E hanno perfettamente ragione sia per l’impatto ambientale ( modifiche del clima), che ci sarà di certo, nonostante le assicurazioni degli studiosi, quanto per i danni a quei lavoratori (agricoltori e, soprattutto, pescatori) la cui economia di sussistenza trae oggi l’indispensabile sostentamento appunto dalla presenza del fiume.

E poi i problemi della Repubblica democratica del Congo sono così enormi che non è affatto giustificabile un impegno economico così oneroso, sebbene buona parte del denaro è noto che arriva dall’esterno.

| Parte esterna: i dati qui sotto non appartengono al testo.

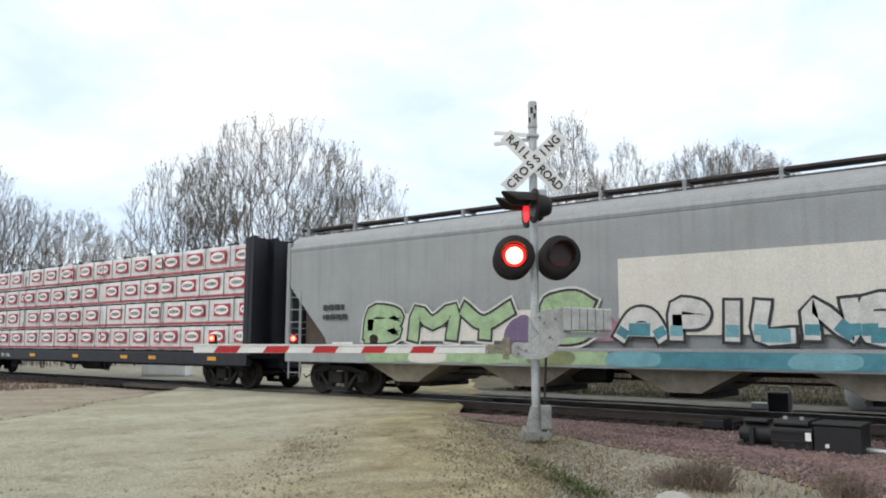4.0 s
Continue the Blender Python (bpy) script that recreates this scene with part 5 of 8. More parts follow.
def build_plants():
    straw = surf("dry_straw", (0.33, 0.27, 0.15), 0.9, var=0.4, scale=2, island=True)
    weed = surf("green_weeds", (0.09, 0.12, 0.045), 0.9, var=0.4, scale=2, island=True)
    reed = surf("brown_reeds", (0.125, 0.10, 0.077), 0.9, var=0.4, scale=1, island=True)
    blades("reed_strip", 14000, lambda r: (r.uniform(-22, 4), r.uniform(28, 42), -0.16), 1.15, reed, 1, "tall dry reeds beyond the track", lean=0.12)
    blades("verge_grass", 22000, lambda r: (r.uniform(-14, 4), 20.2 + 9 * r.random() ** 1.4, -0.08), 0.09, surf("spring_grass", (0.112, 0.106, 0.07), 0.9, var=0.5, scale=1, island=True), 2, "short greenish verge grass beyond the track")
    blades("left_verge_grass", 3500, lambda r: (r.uniform(-44, -24.5), r.uniform(10.2, 13.3), -0.10), 0.13, surf("faded_dead_grass", (0.21, 0.15, 0.115), 0.9, var=0.4, scale=2, island=True), 3, "matted dead grass beside the track", lean=0.6)

    def strip(r):
        t = r.random()
        return -5.3 + 1.75 * t + r.gauss(0, 0.10), 8.35 - 1.55 * t + r.gauss(0, 0.10), -0.12
    blades("green_weeds", 900, strip, 0.065, weed, 4, "thin line of green weeds along the road edge", lean=0.6, w=0.007)

    def shoulder(r):
        x = r.uniform(-7.5, -1.0)
        return x, 6.8 + r.random() * (shoulder_edge(x) - 6.8), -0.14
    blades("shoulder_stubble", 4200, shoulder, 0.06, straw, 5, "sparse dead stubble on the road shoulder", lean=0.9, w=0.006)

    def onroad(r):
        while True:
            d, w = r.uniform(4.0, 13.0), r.uniform(-2.2, 1.8)
            p = ROAD_DIR * d + ROAD_SIDE * w
            if noise.noise((d * 0.55, w * 1.3, 3.0)) + 0.5 * noise.noise((d * 2.2, w * 2.9, 7.0)) > 0.02 + 0.3 * r.random() - 0.08 * w:
                return p.x, p.y, lumpy(p.x, p.y, 0.8) - 0.008
    blades("road_straw", 6000, onroad, 0.03, surf("flattened_dead_grass", (0.29, 0.245, 0.155), 0.95, var=0.4, scale=3, island=True), 6, "flattened straw on the gravel road", lean=2.6, w=0.005)
    def left_edge(r):
        d = 13.0 + 13.5 * r.random()
        p = ROAD_DIR * d + ROAD_SIDE * (-8.12 + 0.25 * noise.noise((d * 0.5, 3.0, 1.0)) + r.gauss(0, 0.11))
        return p.x, p.y, -0.085 + lumpy(p.x, p.y)
    blades("left_edge_weeds", 420, left_edge, 0.04, surf("olive_edge_weeds", (0.21, 0.19, 0.125), 0.9, var=0.4, scale=2, island=True), 21, "thin line of olive weeds along the far road edge", lean=1.0, w=0.012)
    # dry bush by the ballast
    for k, (x, y, h, n) in enumerate(((-2.95, 8.05, 0.36, 260), (-3.3, 8.0, 0.24, 130), (-1.75, 8.5, 0.30, 140))):
        rnd = random.Random(40 + k)
        b = M()
        for _ in range(n):
            p = Vector((rnd.gauss(0, 0.12), rnd.gauss(0, 0.12), 0))
            d = Vector((rnd.gauss(0, 0.55), rnd.gauss(0, 0.55), 1)).normalized()
            q = p + d * h * rnd.uniform(0.4, 1.0)
            b.cyl(p, q, 0.0035, 0.002, n=3, caps=False)
            for _ in range(3):
                e = p.lerp(q, rnd.uniform(0.4, 1)) 
                b.cyl(e, e + Vector((rnd.gauss(0, 0.5), rnd.gauss(0, 0.5), rnd.uniform(0.1, 0.8))) * h * 0.3, 0.003, 0.002, n=3, caps=False)
        solid("dry_bush", b, surf("reddish_dead_stems", (0.24, 0.185, 0.145), 0.9, var=0.4), "low reddish-brown dead bush", "bush", "dead bushes", at=pose(x, y, -0.15))
    # loose stones on the road and a pale boulder
    road = bpy.data.objects["road"]

    def grit(r):
        d, w = 4.0 + 9 * r.random() ** 1.3, r.uniform(-7.8, 1.0)
        p = ROAD_DIR * d + ROAD_SIDE * w
        return p.x, p.y, lumpy(p.x, p.y, 0.8) - 0.006
    pebbles("road_gravel", 5000, grit, 0.016, surf("road_stones", (0.36, 0.32, 0.24), 0.9, var=0.5, scale=8, island=True), 8, road)
    pebbles("scattered_stones", 420, grit, 0.022, surf("brown_road_stones", (0.29, 0.235, 0.185), 0.9, var=0.5, scale=8, island=True), 19, road)
    def edge(r):
        d = 3.5 + 12 * r.random()
        w = 1.36 - 0.095 * (d - 7.6) + r.gauss(0.15, 0.6)
        p = ROAD_DIR * d + ROAD_SIDE * w
        return p.x, p.y, (lumpy(p.x, p.y, 0.8) - 0.01 if w < 1.2 - 0.095 * (d - 7.6) else -0.13 + lumpy(p.x, p.y))
    def fringe(r):
        x, y, z = edge(r)
        return x, y, z - 0.004
    blades("edge_stubble", 4200, fringe, 0.045, surf("edge_dead_grass", (0.235, 0.21, 0.14), 0.95, var=0.45, scale=3, island=True), 16, "thin dead grass along the gravel road's edge", lean=1.3, w=0.006)
    pebbles("edge_gravel", 6500, edge, 0.012, surf("edge_stones", (0.27, 0.245, 0.18), 0.9, var=0.5, scale=8, island=True), 28, road)
    pebbles("dark_road_gravel", 5200, grit, 0.010, surf("dark_road_stones", (0.19, 0.17, 0.13), 0.9, var=0.5, scale=8, island=True), 18, road)
    m = bmesh.new()
    bmesh.ops.create_icosphere(m, subdivisions=3, radius=0.22)
    for v in m.verts:
        v.co *= 1 + 0.25 * noise.noise(v.co * 4)
        v.co.z *= 0.6
    me = bpy.data.meshes.new("boulder")
    m.to_mesh(me)
    m.free()
    solid("boulder", me, surf("pale_stone", (0.42, 0.41, 0.38), 0.9, var=0.3, scale=6), "pale grey boulder at the road edge", "rock", at=pose(-3.0, 7.35, -0.2))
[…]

Nel Paese, accanto a una tregua delle armi ancora molto attesa, sarebbero necessarie una quantità di opere di carattere sociale.

Per costruire Grand Inga, tra l’altro, sono in corsa per gli appalti diversi consorzi cinesi, spagnoli, coreani e canadesi. E le logiche sono sempre le stesse.

Mazzette in tasca ai governanti locali e bassa manovalanza per i lavoratori del luogo sottopagati.

Semmai saranno impiegati.

Per quanto riguarda il Sudafrica, anche lì, la situazione occupazionale è molto critica da tempo (la disoccupazione ha raggiunto picchi elevati anche tra i bianchi) e questo esborso di denaro, da impiegare per l’acquisto di energia, poteva imboccare, almeno per ora, strade differenti.

Non sbagliano, dunque, coloro che protestano.

In effetti, lo sviluppo sostenibile non passa mai per le “grandi opere” e il denaro che si spenderà, di sicuro anche oltre la cifra prevista, soddisferà ,come sempre, interessi estranei all’Africa.

E, semmai, arricchirà ulteriormente le lobbie politiche locali, che non disdegnano di avere le mani in pasto quando ci sono all’orizzonte affari di tale genere.